Je Suis sometimes Salman Rushdie?

     

The health of a free, democratic society can be measured by its protection of disrespect, so long as the right to offensiveness does not extend to the threat, much less the enactment, of physical harm, says historian Simon Schama.

My friend Salman Rushdie has long been one of the modern world’s freest writers: his imaginative expression supercharged; the weighty things his books invite us to ponder defying gravity by the tumbling acrobatics of his wordplay, he writes for The Financial Times:

Authoritarian repression is, of course, a backhanded compliment to the power of unchained writing. For all their suffocating triumphalism, the enemies of the liberated word rightly fear that however many they incarcerate, torture or kill, none of those brutalities can permanently entomb critical thought. Almost always, the achievement of artists outlives the squalid cruelty of tyrants. 

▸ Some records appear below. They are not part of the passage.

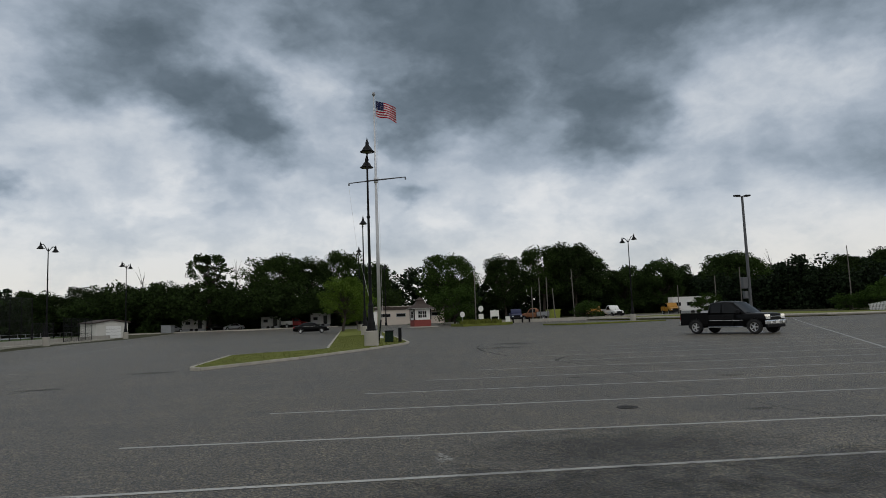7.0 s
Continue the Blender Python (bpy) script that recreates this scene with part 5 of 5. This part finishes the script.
# ---- worn asphalt: cracks, patches, stains; painted shade under the cars ----
def crack(points, width, name="crack", mat=None, seed=0, label="dark sealed crack in the asphalt"):
    rng = random.Random(seed)
    bm = bmesh.new()
    pts = [Vector((*p, 0)) for p in points]
    path = []
    for a, b in zip(pts, pts[1:]):
        n = max(2, int((b - a).length / 0.35))
        for i in range(n):
            path.append(a.lerp(b, i / n))
    row = []
    off = 0.0
    for i, c in enumerate(path):
        off = 0.75 * off + rng.uniform(-0.05, 0.05)
        d = (path[min(i + 1, len(path) - 1)] - path[max(i - 1, 0)]).normalized()
        n = Vector((-d.y, d.x, 0))
        w = width * rng.uniform(0.4, 1.3)
        c2 = c + n * off
        row.append([bm.verts.new((*(c2 + n * w * s / 2)[:2], grade(c2.x, c2.y) + 0.006)) for s in (-1, 1)])
    for p, q in zip(row, row[1:]):
        bm.faces.new((p[0], q[0], q[1], p[1]))
    return tagged(part(name, bm, mat or TAR), label, "crack", kind="structure")


crack([(-10.0, 7.2), (-9.6, 7.95), (-7.5, 12.4), (-5.9, 15.8), (-4.3, 20.2), (-3.6, 21.2)], 0.07, seed=1)
crack([(9.6, 2.6), (8.85, 4.65), (8.77, 7.0), (8.81, 9.7), (9.6, 14.5), (9.4, 22.5)], 0.026, seed=2)
crack([(8.8, 4.7), (10.2, 4.2), (14, 3.2), (24, 1.4)], 0.022, seed=3)
crack([(9.0, 13.7), (14, 14.6), (22, 14.2)], 0.035, seed=4)
crack([(-24, 13.2), (-20, 12.6), (-10, 12.2)], 0.035, seed=5)
crack([(16.5, 9.6), (19.5, 13.0), (26, 14.5)], 0.045, seed=6)
crack([(-14, 30), (-9, 22), (-7.2, 12.2)], 0.028, seed=7)
crack([(5.2, 21), (5.6, 27), (7.5, 32), (8.2, 40)], 0.03, seed=8)


def blot(x, y, rx, ry, mat, name, label, seed, lift=0.005):
    rng = random.Random(seed)
    bm = bmesh.new()
    n = 28
    c = bm.verts.new((x, y, grade(x, y) + lift))
    ring = []
    for k in range(n):
        a = 2 * math.pi * k / n
        f = 1 + 0.22 * math.sin(3 * a + seed) + 0.15 * math.sin(5 * a + 2 * seed) + rng.uniform(-0.1, 0.1)
        px, py = x + rx * f * math.cos(a), y + ry * f * math.sin(a)
        ring.append(bm.verts.new((px, py, grade(px, py) + lift)))
    for k in range(n):
        bm.faces.new((c, ring[k], ring[(k + 1) % n]))
    return tagged(part(name, bm, mat), label, "stain", kind="structure")


for i, (x, y, rx, ry) in enumerate(((0.05, 0.05, 0.22, 0.10), (2.95, 4.79, 0.22, 0.14), (4.55, 7.11, 0.22, 0.12), (6.1, 9.6, 0.2, 0.12), (4.97, 13.2, 0.18, 0.14), (-0.6, 2.74, 0.2, 0.08), (3.2, 3.4, 0.12, 0.3), (-2.0, -1.9, 0.14, 0.05))):
    blot(x, y, rx * 0.75, ry * 0.75, PATCH, "cement_patch", "small pale cement patch in the asphalt", i + 3)
# oil stains; the last two are shade painted under the parked compact and pickup
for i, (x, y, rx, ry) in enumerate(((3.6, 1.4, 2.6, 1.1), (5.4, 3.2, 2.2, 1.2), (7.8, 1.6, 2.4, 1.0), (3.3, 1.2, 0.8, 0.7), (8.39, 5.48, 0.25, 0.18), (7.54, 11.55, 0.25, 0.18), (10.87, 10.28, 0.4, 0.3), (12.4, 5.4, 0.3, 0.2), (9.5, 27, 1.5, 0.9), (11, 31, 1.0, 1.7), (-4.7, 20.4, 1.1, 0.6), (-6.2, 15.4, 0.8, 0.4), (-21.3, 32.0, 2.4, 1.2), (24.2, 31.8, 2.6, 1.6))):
    blot(x, y, rx * 1.3, ry * 1.3, OIL_AND_SHADE, "oil_and_shade_blot", "dark oil stain and painted car shade on the asphalt", i + 40, 0.0045 + 0.0004 * i)
mh = thing("manhole_cover", pose(6.66, 6.36, 0.0), "round dark iron manhole cover in the asphalt", "manhole cover")
mh.scale = (0.72, 0.72, 0.6)
IRON = material("cast_iron", (0.028, 0.026, 0.024), 0.7, metal=0.3, vary=0.2, scale=5)
part("frame", lathe([(0.195, 0.0), (0.25, 0.0), (0.245, 0.012), (0.20, 0.012)], 28), IRON, mh)
bm = lathe([(0.195, 0.0), (0.195, 0.010)], 28)
for i in range(-2, 3):
    for j in range(-2, 3):
        if i * i + j * j < 6:
            box(bm, i * 0.062 - 0.022, i * 0.062 + 0.022, j * 0.062 - 0.022, j * 0.062 + 0.022, 0.010, 0.016)
part("cover", bm, IRON, mh)


def skid(cx, cy, r, a0, a1, seed):
    pts = [(cx + r * math.cos(radians(a0 + (a1 - a0) * k / 14)), cy + r * math.sin(radians(a0 + (a1 - a0) * k / 14))) for k in range(15)]
    return crack(pts, 0.13, "skid_mark", SKID, seed, "curved dark tyre mark on the asphalt")


skid(12.6, 17.0, 2.2, 110, 300, 11)
skid(12.6, 16.6, 3.6, 130, 250, 12)
skid(30, 24, 22, 160, 190, 13)
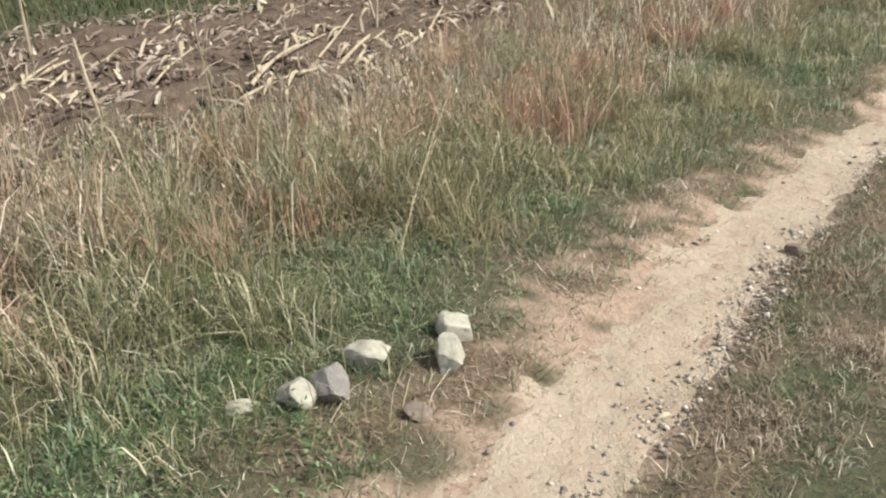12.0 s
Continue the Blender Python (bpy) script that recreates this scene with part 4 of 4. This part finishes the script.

His commencement addresses to American students—a minor Rushdie genre in themselves—urged them to resist obedience and orthodoxy, and pay heed to “the rebels and refuseniks of the world”, The Economist adds:

Sir Salman is a resolute advocate of what he calls “the provisionality of all truths, the mutability of all character, the uncertainty of all times and places”. History, and chance, have dealt him another blow from the believers in simplistic deeds, not playful, polyphonic words. A magazine once asked Sir Salman, “What do you consider your greatest achievement?” His answer: “To have continued.”

Writers worldwide stand in solidarity with Salman Rushdie and celebrate his extraordinary literary accomplishments, undaunted courage, and tireless advocacy for the freedom of expression and the plight of imperiled writers everywhere, note PEN America, The New York Public Library, and Penguin Random House (above).